El sábado tuvimos el enorme regalo de poder ir con algunos jóvenes de la Pastoral Juvenil, a celebrar el Dia del Niño, a una aldea, a tres horas de camino, por el Merendón, la bellísima cordillera que rodea esta ciudad de San Pedro Sula y que es su escudo ante las tormentas tropicales que azotan esta zona centroamericana en esta época especialmente, día si y día también, cual pista de aterrizaje donde las tormentas tropicales, algunas venidas a más como huracanes, guardan turno para entrar. La quedada fue a las 5 a.m. para aprovechar que el sol, recién amanecido, no es terrible y castigador aun. Esta aldea se llama La Coronilla, y pueden imaginarse el por qué.
Son tres horas de subida por unos caminos -¡qué digo caminos!- «trochas» o «arriates» creados por el agua cuando tras una lluvia torrencial, va abriendo surco en la tierra. Una subida de al menos 1600 metros, rodeados de una vegetación increíblemente verde y frondosa de palos de mango, pinos traídos de España hace siglos y multitud de otros «palos» (árboles) y vegetación llena de color y perfume, acompañadas de danzas de mariposas de colores irreales.
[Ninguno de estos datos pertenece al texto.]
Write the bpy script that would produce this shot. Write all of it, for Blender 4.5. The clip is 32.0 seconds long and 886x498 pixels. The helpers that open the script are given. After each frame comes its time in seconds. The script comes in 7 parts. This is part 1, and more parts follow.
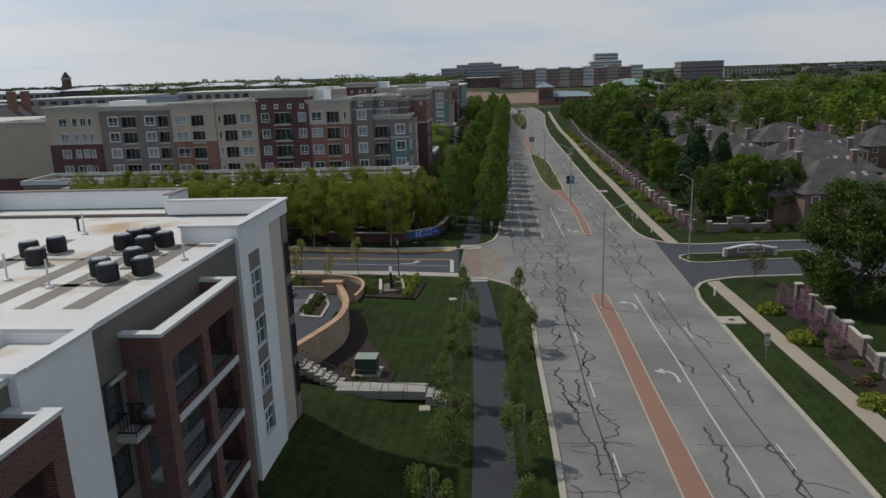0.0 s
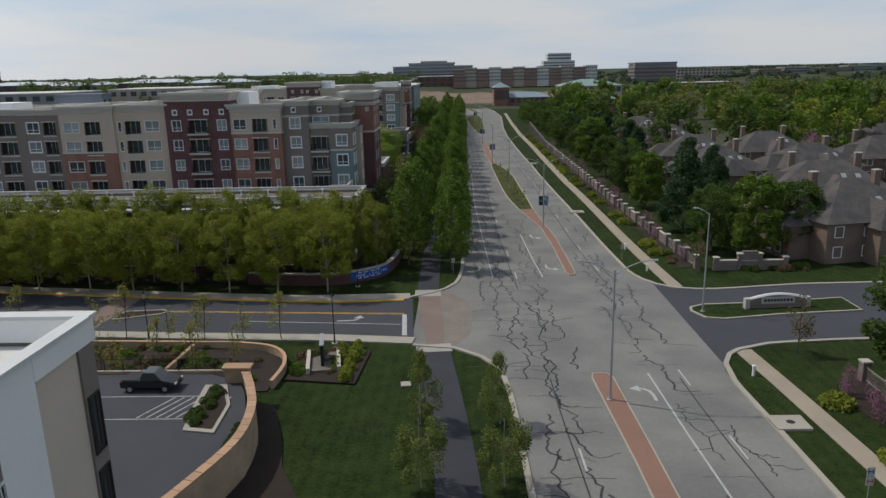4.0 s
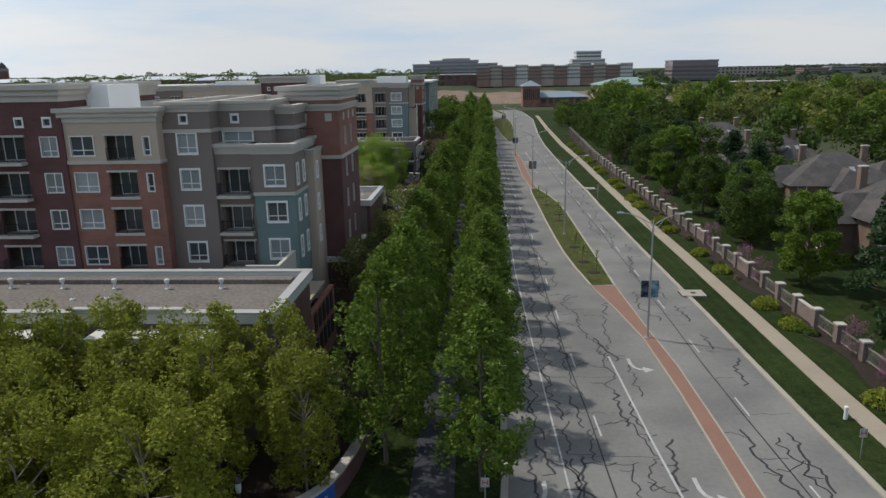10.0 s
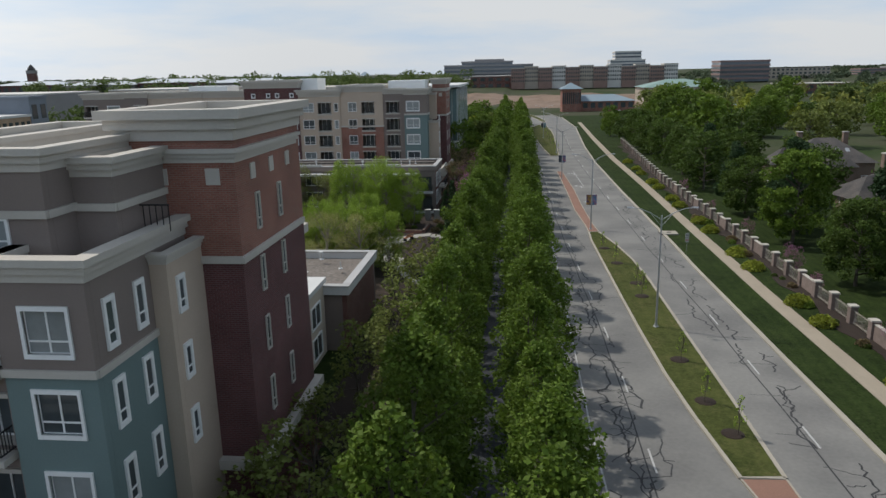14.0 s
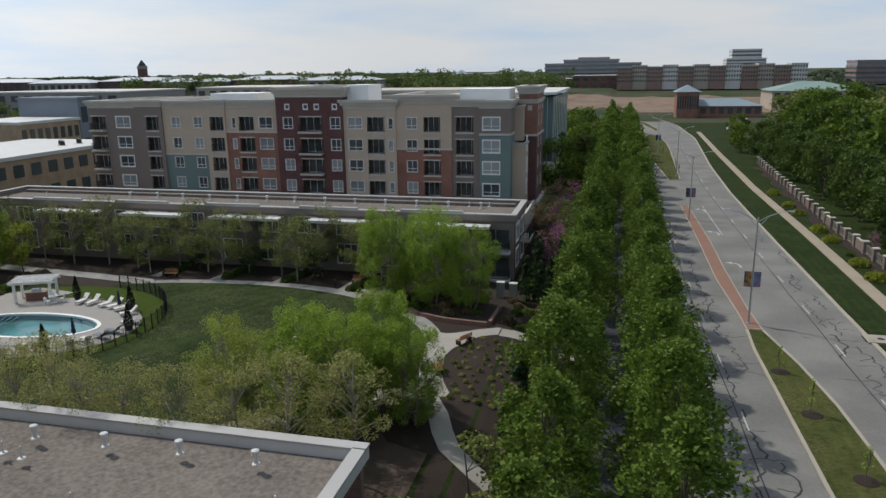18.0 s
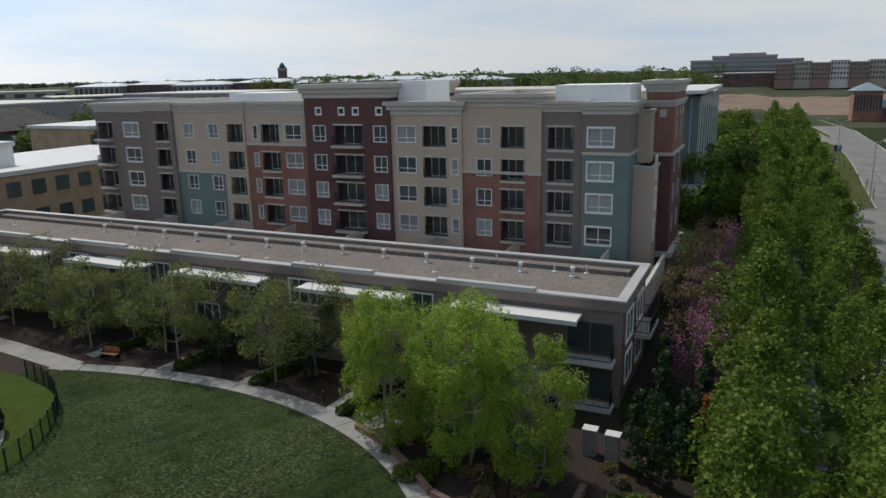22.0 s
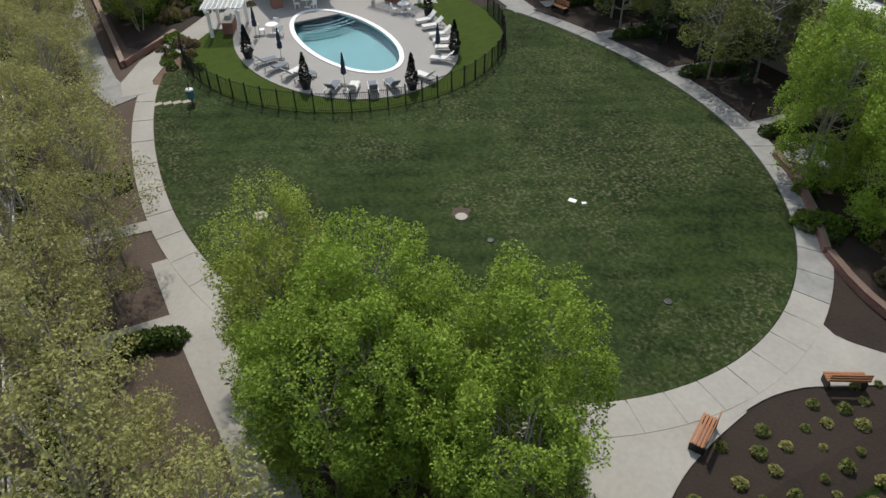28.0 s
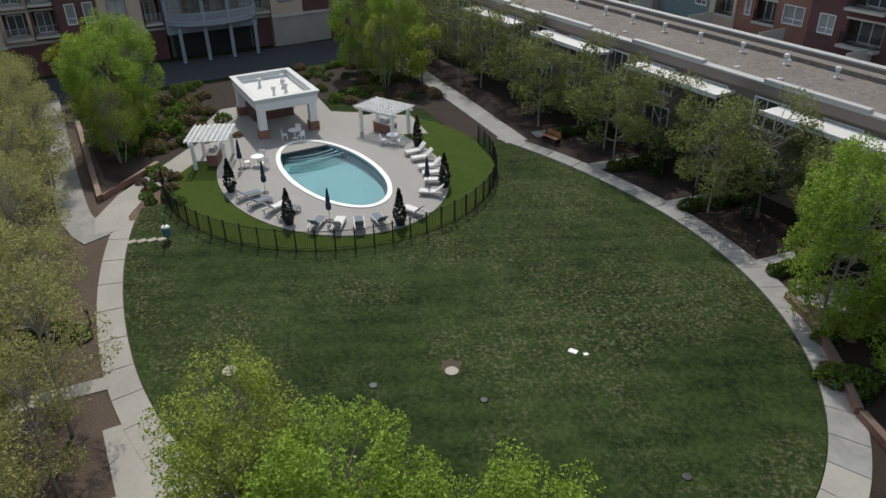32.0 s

Por estos caminos solo se puede subir o bajar a pie o en bestias, y cuando, con el corazón agitado por la subida y la emoción de los sentidos, alcanzas la meseta que da entrada a la aldea, un par de niños, vestidos con su mejor traje, te esperan para acompañarte a la aldea y darte la bienvenida. Qué gente tan tan humilde, qué despliegue de generosidad a pesar de lo poco que tienen y de la vida dura que les ha tocado vivir, sin luz eléctrica, con agua que canalizan de una poza, aunque bajan a ella a diario dos o tres veces -nosotros bajamos, pues nos dijeron que estaba a 15 minutos, bajando, por montaña, pero nos parecieron treinta con todo el vapor del mediodía-. Esa bajada a la poza nos costó casi el desfallecimiento y luego teníamos que subir para marchar, Merendón abajo, hacia el lugar en que los carros nos recogían.
La comunidad que vive allá arriba es como digo muy humilde, y sin embargo muy generosa, nos esperaban, o mejor, nos recibieron, porque ellos no esperan, solo se alegran cuando alguien sube a visitarlos, nos regalaron sus mejores sonrisas y nos abrieron las puertas de la Iglesia, una capillita humilde de madera, donde tengo la certeza de que Dios está más vivo y cercano que en una gran catedral. Pasamos el día jugando con los niños, muchos niños, y rompiendo piñatas y comiendo confites, mientras el hermano Josue celebraba la palabra con los adultos y Susana y Tati, Delegadas de la Palabra, les dieron formación.
Los juegos los hicimos en la escuela, la escuela es como una champita con un solo aula, claro, donde dan clase todos los niveles cuando el maestro sube, que no es ni por asomo, todas las semanas. Y después nos hicieron tamales y limonada, guineos (platanos) y hasta café, con una mirada de agradecimiento y cariño que se te quedan clavadas en el corazón. Solo te sale abrazarlos, y darles las gracias, y pedir que Dios los bendiga, aunque casi mejor que ellos pidan a Diosito que nos bendigan a nosotros, y nos conceda esa humildad de corazón y esa generosidad para dar hasta lo que les falta.
Bendito Dios por permitirnos estos regalos y bendita tierra catracha inundada de generosidad y calor del corazón.